Gradually I make it to the train station, ride to the airport, and catch a plane to Rome packed with students who make announcements to the plane in Italian which elicits applause.
We disembark at ciampino, Rome’s smaller airport. There are no customs officers on duty, and the woman working at the information booth tells me not to worry about it, and that I look like I need sleep. Taxi to hotel, check in, and check out for 8 hours. Goodnight.
I awake to the sound of Andrei and Florin enthusiastically serenading me outside the door of my room. We eat breakfast together as the sun burns the mist off of the surrounding mountains. Another lovely travelling day. We thank our hosts and head out for Cluj Napoca. Today is St. Andrew’s day, a national holiday for the patron saint of Romania.
In the middle of the trip, we stop in a small village where young people are dressed in traditional clothing and a band of two violinists and a bowed double bass are setting up at an intersection. We join the crowd that has gathered to watch, and the young men and women dance in synchronized circles and chant with the music.
We stop once more to find souvenirs in a village with craft stands and shops lining the roadside. Handmade rugs, embroideries, sheepskin coats and painted plates cover the walls of each small shop. Vladmir gives me a small ceramic bird statue that whistles when you blow into it, to take home to my son.
The drive to Cluj takes longer than expected, but we arrive at the Flying Circus club with enough time for quick soundchecks.
The venue is underground and shaped like a cement cave. The show is sold out, way beyond reasonable capacity, and I get the feeling everyone chain smokes roll-your-owns at shows in Romania.

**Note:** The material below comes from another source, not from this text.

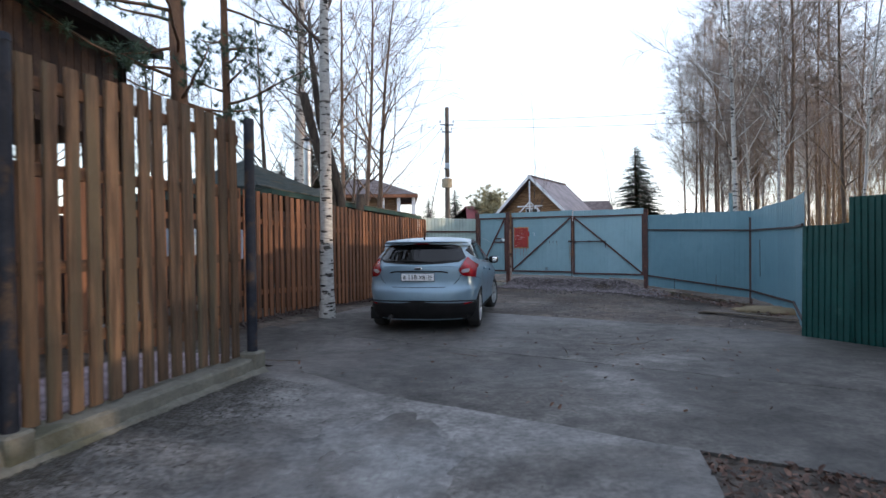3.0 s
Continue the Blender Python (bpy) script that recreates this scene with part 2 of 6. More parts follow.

I play my folky tunes on a rented Les Paul through a Marshall stack. The show is fun, The Backstabbers again turn the crowd into rock and roll maniacs, and they’re mobbed for autographs for several hours after their set.
After an hour’s rest in the hotel, I’m hugging my Romanian friends goodbye and heading for the train station. Robin and I have a bleary eyed walk around downtown, both trying to explain how much the last four days have meant to us. We promise that our paths will cross again, and I board the train to Budapest at 6am.

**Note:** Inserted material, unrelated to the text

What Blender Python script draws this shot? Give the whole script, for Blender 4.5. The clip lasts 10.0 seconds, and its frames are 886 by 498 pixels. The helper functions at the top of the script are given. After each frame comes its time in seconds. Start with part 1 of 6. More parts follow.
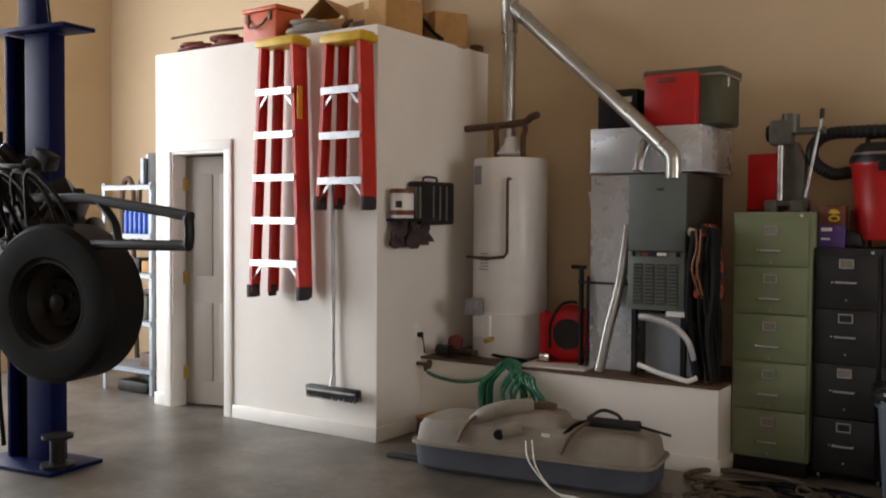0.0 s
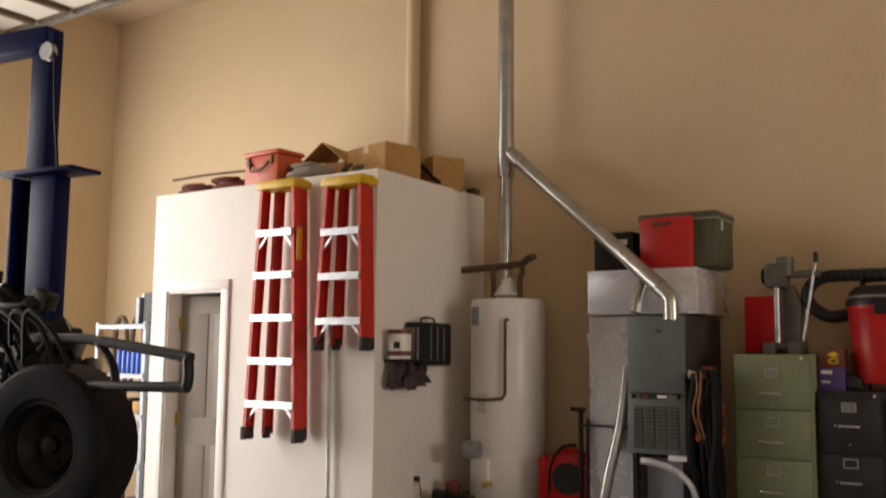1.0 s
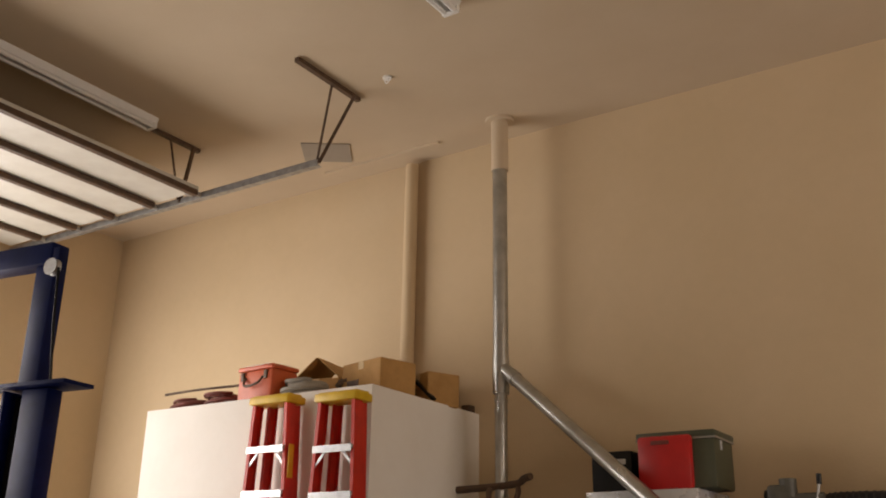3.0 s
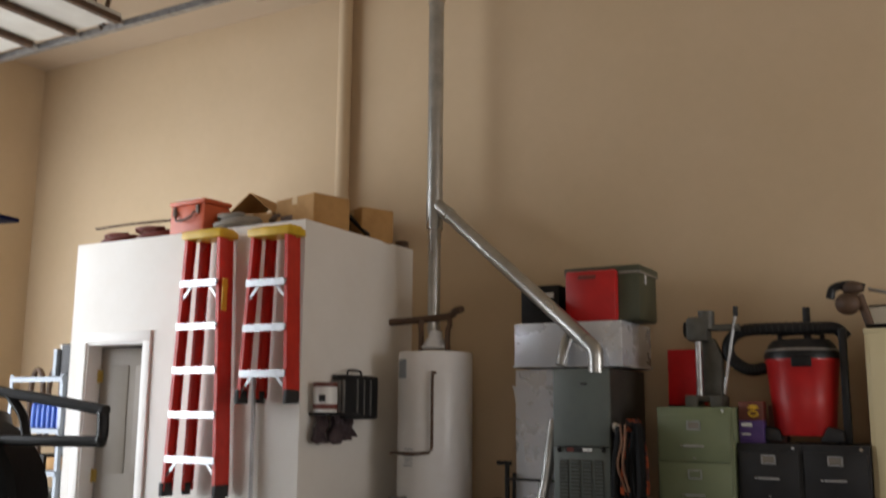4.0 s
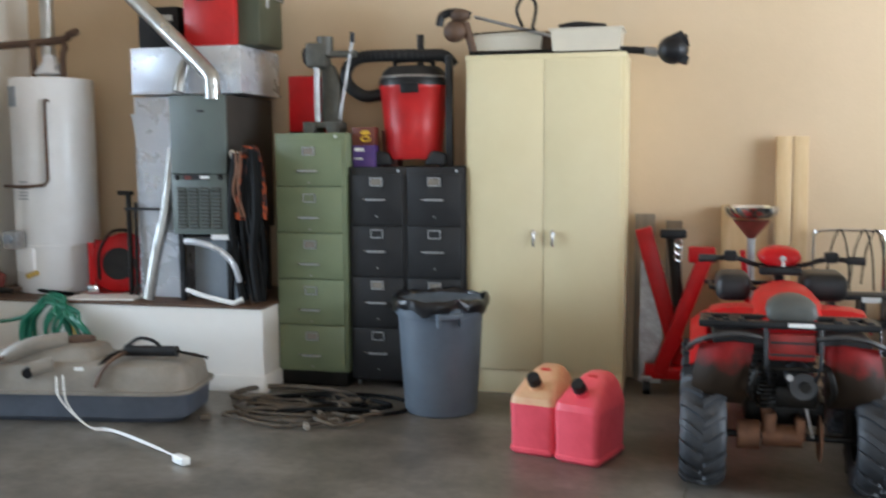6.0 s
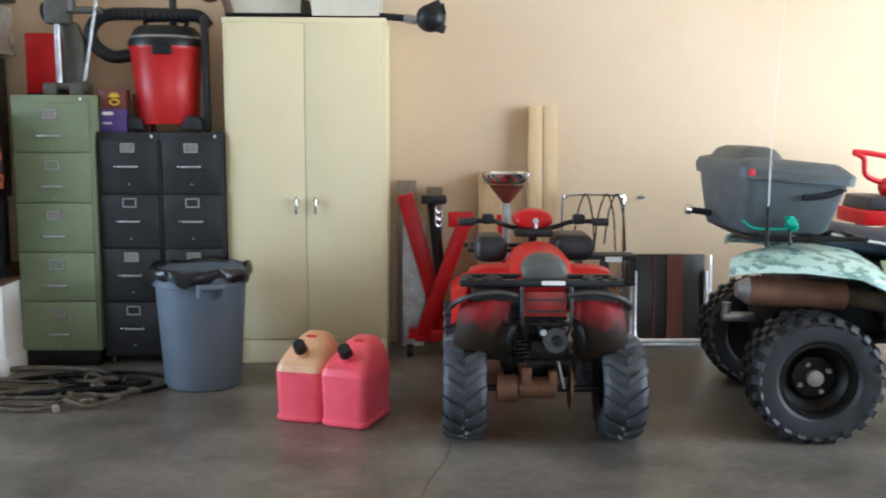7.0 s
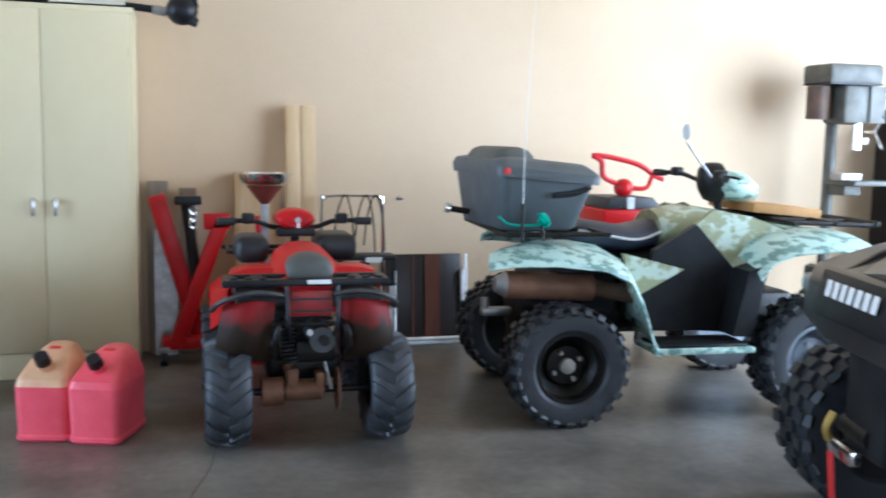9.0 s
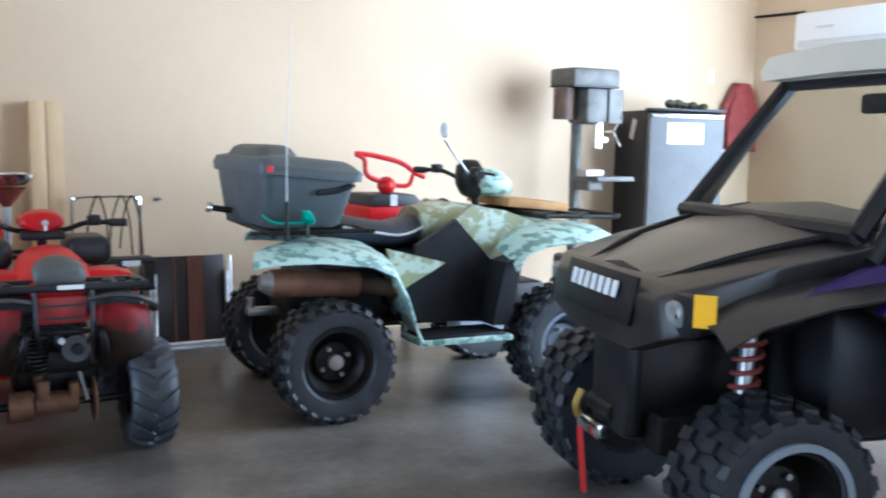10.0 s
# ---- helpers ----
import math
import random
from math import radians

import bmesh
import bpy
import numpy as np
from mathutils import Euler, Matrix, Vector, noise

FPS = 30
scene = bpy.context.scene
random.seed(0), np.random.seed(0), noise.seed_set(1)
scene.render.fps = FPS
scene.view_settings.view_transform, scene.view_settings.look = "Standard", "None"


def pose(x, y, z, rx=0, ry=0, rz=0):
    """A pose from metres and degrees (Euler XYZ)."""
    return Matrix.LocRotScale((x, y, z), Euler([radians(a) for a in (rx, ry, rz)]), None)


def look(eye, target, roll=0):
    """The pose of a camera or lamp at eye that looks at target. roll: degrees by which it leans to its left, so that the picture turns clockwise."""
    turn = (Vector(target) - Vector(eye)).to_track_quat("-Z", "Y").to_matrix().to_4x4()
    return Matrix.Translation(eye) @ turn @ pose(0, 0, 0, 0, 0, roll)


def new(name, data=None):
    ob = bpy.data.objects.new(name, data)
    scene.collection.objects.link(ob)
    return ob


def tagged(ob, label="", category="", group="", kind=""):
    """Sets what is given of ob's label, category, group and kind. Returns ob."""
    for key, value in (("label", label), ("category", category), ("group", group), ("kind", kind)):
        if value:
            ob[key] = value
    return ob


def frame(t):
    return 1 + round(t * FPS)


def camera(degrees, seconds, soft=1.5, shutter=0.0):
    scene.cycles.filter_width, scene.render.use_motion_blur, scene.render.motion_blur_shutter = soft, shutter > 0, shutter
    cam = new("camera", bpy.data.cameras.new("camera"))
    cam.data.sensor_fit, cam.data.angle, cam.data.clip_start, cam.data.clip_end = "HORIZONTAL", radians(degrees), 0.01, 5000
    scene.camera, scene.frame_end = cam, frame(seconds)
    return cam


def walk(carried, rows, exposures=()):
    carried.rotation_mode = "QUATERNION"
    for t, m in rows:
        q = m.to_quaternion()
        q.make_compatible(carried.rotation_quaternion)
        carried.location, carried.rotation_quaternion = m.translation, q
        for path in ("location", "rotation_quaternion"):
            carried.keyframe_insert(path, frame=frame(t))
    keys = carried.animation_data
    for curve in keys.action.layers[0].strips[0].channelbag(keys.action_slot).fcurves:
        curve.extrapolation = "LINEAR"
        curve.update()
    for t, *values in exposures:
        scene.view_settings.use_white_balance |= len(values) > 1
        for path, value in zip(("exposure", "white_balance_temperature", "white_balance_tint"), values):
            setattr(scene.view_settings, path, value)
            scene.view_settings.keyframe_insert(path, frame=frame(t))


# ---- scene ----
cam = camera(50.0, 10.0, soft=1.9, shutter=0.35)
PATH = [
    (0, (-0.827, -0.367, 1.494), (-1.961, 1.280, 1.430), 0.35),
    (0.5, (-0.857, -0.388, 1.501), (-1.975, 1.270, 1.551), 0.43),
    (1, (-0.875, -0.408, 1.508), (-1.984, 1.241, 1.735), 0.55),
    (1.5, (-0.885, -0.426, 1.512), (-1.979, 1.202, 1.905), 0.68),
    (2, (-0.879, -0.440, 1.514), (-1.954, 1.157, 2.057), 0.75),
    (2.2, (-0.878, -0.437, 1.513), (-1.947, 1.146, 2.104), 0.81),
    (3.3, (-0.872, -0.423, 1.506), (-1.917, 1.146, 2.175), 0.87),
    (3.5, (-0.871, -0.420, 1.505), (-1.913, 1.193, 2.066), 0.70),
    (4, (-0.849, -0.388, 1.498), (-1.830, 1.321, 1.838), 0.47),
    (4.5, (-0.790, -0.330, 1.487), (-1.729, 1.434, 1.567), 0.16),
    (5, (-0.660, -0.230, 1.477), (-1.513, 1.578, 1.405), 0.08),
    (5.5, (-0.430, -0.160, 1.458), (-1.094, 1.722, 1.329), -0.23),
    (6, (-0.280, -0.090, 1.435), (-0.744, 1.845, 1.229), -0.38),
    (6.2, (-0.281, -0.086, 1.428), (-0.644, 1.864, 1.172), -0.45),
    (7.3, (-0.289, -0.064, 1.388), (-0.208, 1.917, 1.127), 0.42),
    (7.5, (-0.290, -0.060, 1.381), (-0.208, 1.922, 1.123), 0.46),
    (8, (-0.282, -0.046, 1.374), (-0.187, 1.935, 1.118), 0.49),
    (8.5, (-0.295, -0.024, 1.357), (-0.034, 1.943, 1.108), 0.92),
    (9, (-0.351, -0.015, 1.347), (0.198, 1.893, 1.108), 1.15),
    (9.5, (-0.349, -0.016, 1.341), (0.425, 1.814, 1.110), 1.35),
    (10, (-0.346, -0.043, 1.334), (0.649, 1.677, 1.106), 1.21),
]
EXPOSURES = [(0.0, -0.46, 7600, 18), (1.0, -0.48, 8800, 22), (2.0, -0.54, 9500, 25), (3.5, -0.68, 8400, 20.5), (4.5, -0.40, 6300, 12), (5.0, 0.16, 6000, 9), (5.5, 0.66, 6000, 8), (7.5, 0.90, 5550, 7.5), (10.0, 0.76, 5100, 8)]
walk(cam, [(t, look(eye, target, roll)) for t, eye, target, roll in PATH], EXPOSURES)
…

I miss them dearly already. It has been an overwhelming trip so far, and I can’t believe I’m on my own after making such strong connections with these kind people.
The crags and cliffs of Transylvania are cloaked in fog and rain.
I fall asleep on the train to Hungary.
Andrei takes me to visit his brother, who has a shop where he modifies cars for off-road driving. Both Andrei and his brother have participated in cross-country off-road races, and, as such, Andrei is the only person I ever see behind the wheel of the Backstabbers’ tour van, which has also been modified for off-road use. We discuss the possibility of simply driving in a straight line across the countryside to the next show in Cluj Napoca, Transylvania. By the time we gather the gear and band members scattered across the city, and say farewell to Livia, it is already getting dark.
Andrei expertly handles the five hour drive on wildly curving mountain roads in the rain and dark. Many jokes are made about the fact the rain begins the moment we cross into Transylvania. Cue fog. The show in Cluj is not until tomorrow night, so Robin’s father has invited us to stay at a villa belonging to friends of his in their hometown, Miercurea Ciuc. As we arrive, the clouds break to reveal a full moon.
We arrive at the beautiful villa in Miercurea Ciuc at around ten pm, and are treated to a fantastic pasta dinner and karaoke of Italian standards, sung by our hosts and Johnny, who teaches French and Italian in this town.
I am introduced to a locally stilled plum moonshine called Palinca. A guitar is passed around, and Johnny sings and plays some of the most beautiful songs I’ve ever heard.